Secretary Duncan is also pushing school leaders to think outside the box and not settle for the status quo. Some of the changes he is suggesting include a longer school day and school year. So if you keep your job—and we certainly hope that you do—still expect to see some shake-up in your school. With a little luck and a lot of hard work, these changes will support teachers’ needs and improve the success of students. 

Stimulus Dictionary
The stimulus not only brings new money to schools, it also brings new education terminology.
Listen for these five phrases in the next few months. You’re going to hear them over and over.

ARRA
The American Recovery and Reinvestment Act, the official name for the stimulus package

shovel-ready
Describes projects that are on the books and ready to go, pending funding

Legacy projects
Projects, such as school repair or teacher training, that have long-term benefits

Funding Cliff
What long-term projects face when their short-term funding runs out; the federal government is warning districts against investing in initiatives that won’t survive when the funding stops in two years

Race to the Top
$5 billion in competitive grants reserved from the State Fiscal Stabilization Fund to be awarded to states and districts that show gains in explicitly outlined goals, including improving the distribution of high-quality teachers and improving data systems; grants will be awarded in two rounds: fall 2009 and spring 2010

With so many districts struggling to keep teachers in their jobs, talking about pouring money into technology is tricky. After all, a computer can’t teach a roomful of kids. But educational technology does have the ability to reach the goals set out by the Department of Education for the stimulus: to spend quickly while also creating long-term impact. Additionally, technology has $900 million dedicated solely to it through Enhancing Education Through Technology (EETT).

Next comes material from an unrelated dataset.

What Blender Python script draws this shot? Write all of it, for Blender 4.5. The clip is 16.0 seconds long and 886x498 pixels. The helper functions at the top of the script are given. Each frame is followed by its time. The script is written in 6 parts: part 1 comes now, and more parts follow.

Stimulus Gives Ed Tech a Boost
Mark Schneiderman, director of education policy for the Software Information Industry Association, argues that there is also room for tech in other aspects of the stimulus. “Most of the stimulus either explicitly or implicitly includes technology approaches as allowed usage of funds, including Title I and IDEA,” he says. Districts can use funds from those two streams to invest in data systems, software systems, and IEP management tools and applications that will support both poor and special education students. Twenty-five percent of EETT funds must also go toward professional development for teachers.